Exercise directions: Leave out the pictures and retype only the lines from the opening line to the line that holds "scene.render.fps = FPS", both ends included.

Raw data:

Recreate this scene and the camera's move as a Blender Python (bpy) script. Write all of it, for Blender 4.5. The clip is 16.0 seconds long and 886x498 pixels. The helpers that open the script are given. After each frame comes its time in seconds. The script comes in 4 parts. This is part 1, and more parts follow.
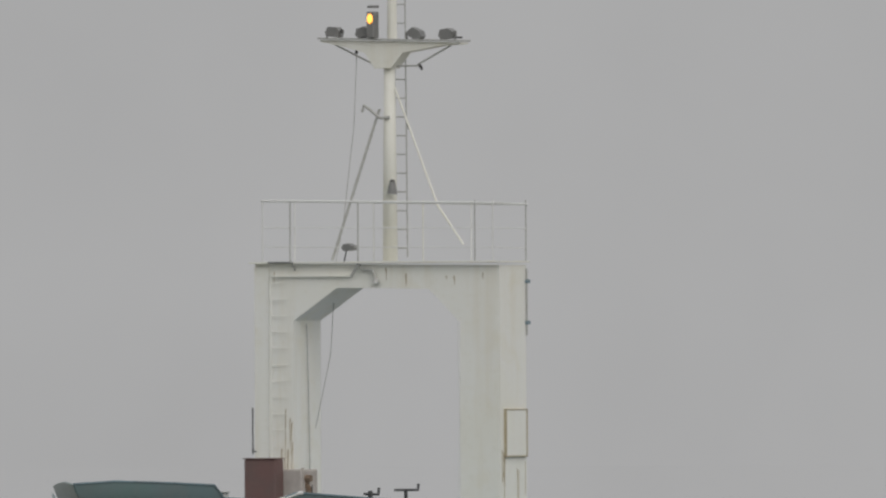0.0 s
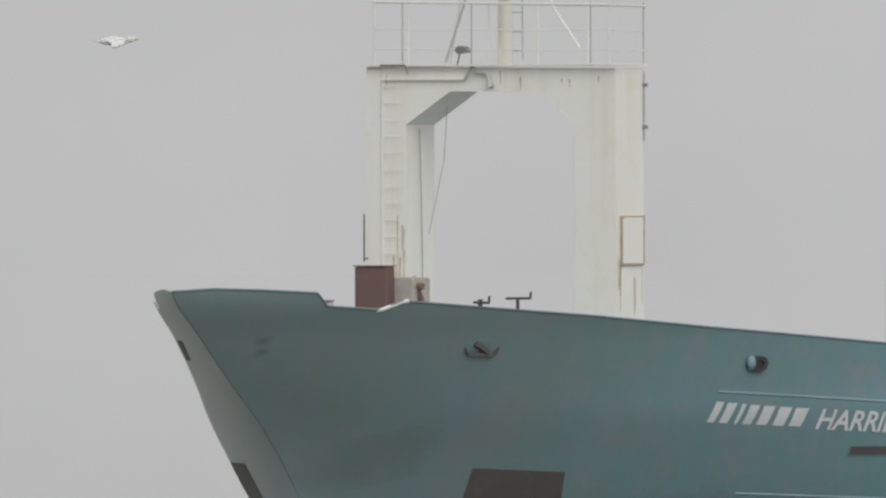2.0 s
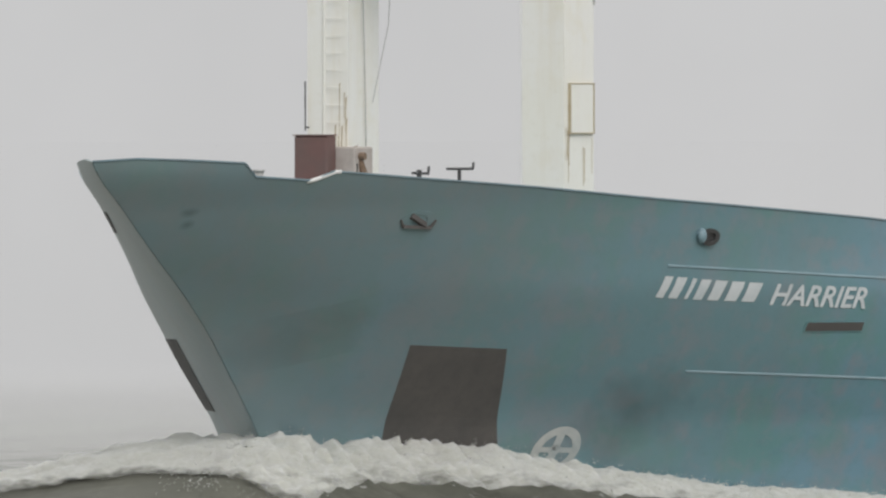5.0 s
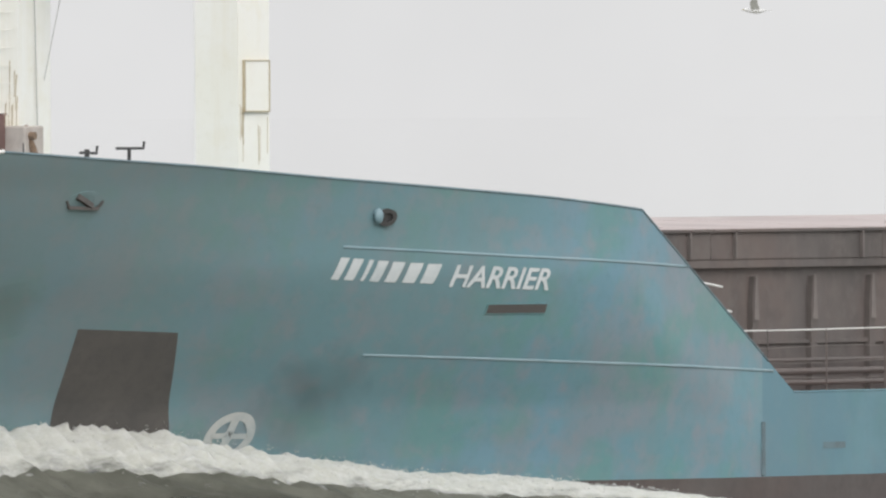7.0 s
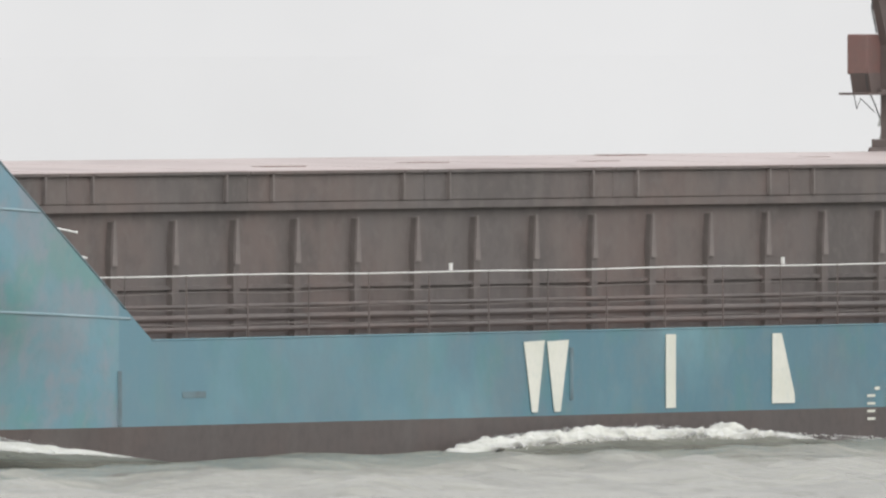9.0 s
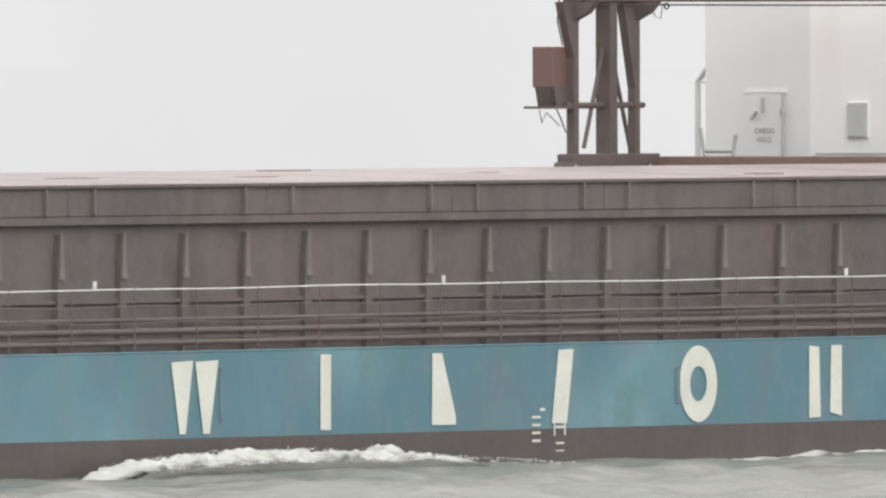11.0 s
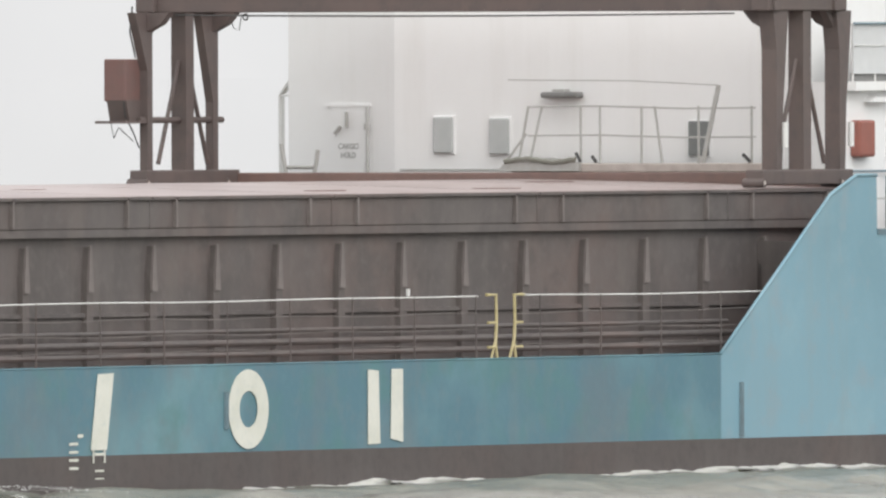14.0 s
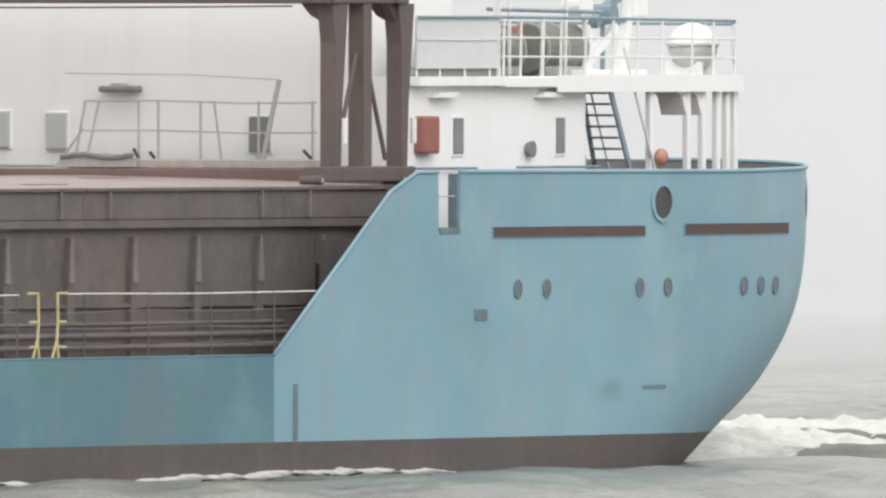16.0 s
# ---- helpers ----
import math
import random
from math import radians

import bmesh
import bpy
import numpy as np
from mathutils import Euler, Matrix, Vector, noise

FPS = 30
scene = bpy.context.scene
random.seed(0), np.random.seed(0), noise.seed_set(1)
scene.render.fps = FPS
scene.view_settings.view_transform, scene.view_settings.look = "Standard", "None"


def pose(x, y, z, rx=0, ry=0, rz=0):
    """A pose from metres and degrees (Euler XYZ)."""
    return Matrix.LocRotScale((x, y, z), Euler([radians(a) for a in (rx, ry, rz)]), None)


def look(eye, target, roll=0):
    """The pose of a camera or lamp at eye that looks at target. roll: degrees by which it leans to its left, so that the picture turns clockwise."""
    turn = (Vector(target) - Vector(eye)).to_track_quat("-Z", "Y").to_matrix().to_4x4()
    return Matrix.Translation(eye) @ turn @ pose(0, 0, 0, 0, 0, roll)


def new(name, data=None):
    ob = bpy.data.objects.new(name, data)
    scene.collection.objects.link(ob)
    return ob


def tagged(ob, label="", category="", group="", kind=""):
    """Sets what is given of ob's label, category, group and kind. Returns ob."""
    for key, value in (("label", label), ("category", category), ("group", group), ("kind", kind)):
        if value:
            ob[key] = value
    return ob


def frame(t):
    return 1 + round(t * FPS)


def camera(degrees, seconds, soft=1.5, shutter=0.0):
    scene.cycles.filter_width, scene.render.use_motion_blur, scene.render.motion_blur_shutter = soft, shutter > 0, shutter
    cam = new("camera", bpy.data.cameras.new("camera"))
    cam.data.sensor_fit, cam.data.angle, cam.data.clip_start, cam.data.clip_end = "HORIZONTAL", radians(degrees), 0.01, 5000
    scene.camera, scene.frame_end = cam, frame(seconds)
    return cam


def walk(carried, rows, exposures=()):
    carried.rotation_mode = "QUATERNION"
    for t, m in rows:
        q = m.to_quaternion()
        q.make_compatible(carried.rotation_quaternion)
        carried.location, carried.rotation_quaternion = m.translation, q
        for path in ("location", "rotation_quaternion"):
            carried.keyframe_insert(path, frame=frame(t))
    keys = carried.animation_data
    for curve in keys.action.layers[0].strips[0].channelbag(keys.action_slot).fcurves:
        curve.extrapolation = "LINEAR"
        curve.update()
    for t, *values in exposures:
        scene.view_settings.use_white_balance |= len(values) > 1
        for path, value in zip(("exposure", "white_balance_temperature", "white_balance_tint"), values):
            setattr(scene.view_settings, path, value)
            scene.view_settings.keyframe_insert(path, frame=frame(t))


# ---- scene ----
# camera on the shore, panned by hand over the passing ship: seconds, heading, tilt and lean in degrees
EYE = (-402.34, -231.53, 6.84)
SPEED = 6.792
AIM = [
    (0, 26.1578, 0.3166, -0.243),
    (0.5, 26.4487, 0.2152, -0.264),
    (1, 26.6655, 0.1720, -0.258),
    (1.5, 26.8296, 0.0830, -0.266),
    (2, 27.0393, -0.0323, -0.106),
    (2.5, 27.1910, -0.1423, -0.069),
    (3, 27.3391, -0.2105, -0.057),
    (5.5, 28.1106, -0.2696, -0.104),
    (6, 28.1646, -0.2710, -0.152),
    (6.5, 28.1910, -0.2917, -0.212),
    (7, 28.1810, -0.3143, -0.258),
    (7.5, 28.0494, -0.4637, -0.131),
    (8, 27.7892, -0.5618, -0.179),
    (8.5, 27.7340, -0.5464, -0.147),
    (8.6, 27.7363, -0.4654, -0.133),
    (10.8, 27.8912, -0.4055, -0.193),
    (11, 27.9028, -0.4060, -0.147),
    (11.5, 27.9410, -0.3883, -0.168),
    (12, 27.9975, -0.3917, -0.280),
    (12.5, 28.1408, -0.3830, -0.294),
    (13, 28.2089, -0.3856, -0.194),
    (13.5, 28.2455, -0.3961, -0.190),
    (14, 28.2324, -0.3872, -0.174),
    (14.5, 28.2829, -0.3586, -0.263),
    (15, 28.2772, -0.3716, -0.202),
    (15.5, 28.2565, -0.3869, -0.025),
    (16, 28.1924, -0.4006, 0.073),
]


def aim(heading, tilt, lean):
    a, b = radians(heading), radians(tilt)
    far = (EYE[0] + 400 * math.cos(a) * math.cos(b), EYE[1] + 400 * math.sin(a) * math.cos(b), EYE[2] + 400 * math.sin(b))
    return look(EYE, far, lean)


EXPOSURES = [(0.0, -0.95), (1.5, -0.85), (2.0, -0.6), (2.5, -0.35), (3.2, -0.2), (5.3, -0.42), (6.0, -0.15), (6.5, -0.1), (7.5, 0.06), (8.0, 0.1), (8.5, 0.05), (13.0, 0.1), (16.0, 0.06)]
cam = camera(1.6029, 16.0, soft=2.4)
walk(cam, [(t, aim(h, b, r)) for t, h, b, r in AIM], EXPOSURES)

# ---- light: sea fog under an overcast sky ----
world = bpy.data.worlds.new("world")
scene.world = world
world.use_nodes = True
wn, wl = world.node_tree.nodes, world.node_tree.links
sky = wn.new("ShaderNodeTexSky")
sky.sky_type, sky.sun_disc = "NISHITA", False
sky.sun_elevation, sky.sun_rotation = radians(35), radians(200)
grey = wn.new("ShaderNodeHueSaturation")
grey.inputs["Saturation"].default_value = 0.1
fog = wn.new("ShaderNodeMix")
fog.data_type = "RGBA"
fog.inputs[0].default_value = 0.93
fog.inputs[7].default_value = (7.95, 7.95, 8.0, 1)
wl.new(sky.outputs[0], grey.inputs["Color"])
wl.new(grey.outputs[0], fog.inputs[6])
# an overcast sky is about twice as bright overhead as at the horizon; fog drifts in it unevenly
way = wn.new("ShaderNodeTexCoord")
up = wn.new("ShaderNodeSeparateXYZ")
wl.new(way.outputs["Generated"], up.inputs[0])
dome = wn.new("ShaderNodeMapRange")
dome.inputs[1].default_value, dome.inputs[2].default_value, dome.inputs[3].default_value, dome.inputs[4].default_value = 0.02, 1.0, 1.0, 1.95
wl.new(up.outputs["Z"], dome.inputs[0])
drift = wn.new("ShaderNodeTexNoise")
drift.inputs["Scale"].default_value, drift.inputs["Detail"].default_value = 90, 4
wl.new(way.outputs["Generated"], drift.inputs["Vector"])
thin = wn.new("ShaderNodeMapRange")
thin.inputs[1].default_value, thin.inputs[2].default_value, thin.inputs[3].default_value, thin.inputs[4].default_value = 0.3, 0.7, 0.97, 1.03
wl.new(drift.outputs[0], thin.inputs[0])
depth = wn.new("ShaderNodeMath")
depth.operation = "MULTIPLY"
wl.new(dome.outputs[0], depth.inputs[0])
wl.new(thin.outputs[0], depth.inputs[1])
lit = wn.new("ShaderNodeVectorMath")
lit.operation = "SCALE"
wl.new(fog.outputs[2], lit.inputs[0])
wl.new(depth.outputs[0], lit.inputs["Scale"])
wl.new(lit.outputs[0], wn["Background"].inputs[0])
wn["Background"].inputs[1].default_value = 0.1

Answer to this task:
Recreate this scene and the camera's move as a Blender Python (bpy) script. Write all of it, for Blender 4.5. The clip is 16.0 seconds long and 886x498 pixels. The helpers that open the script are given. After each frame comes its time in seconds. The script comes in 4 parts. This is part 1, and more parts follow.
0.0 s
2.0 s
5.0 s
7.0 s
9.0 s
11.0 s
14.0 s
16.0 s
# ---- helpers ----
import math
import random
from math import radians

import bmesh
import bpy
import numpy as np
from mathutils import Euler, Matrix, Vector, noise

FPS = 30
scene = bpy.context.scene
random.seed(0), np.random.seed(0), noise.seed_set(1)
scene.render.fps = FPS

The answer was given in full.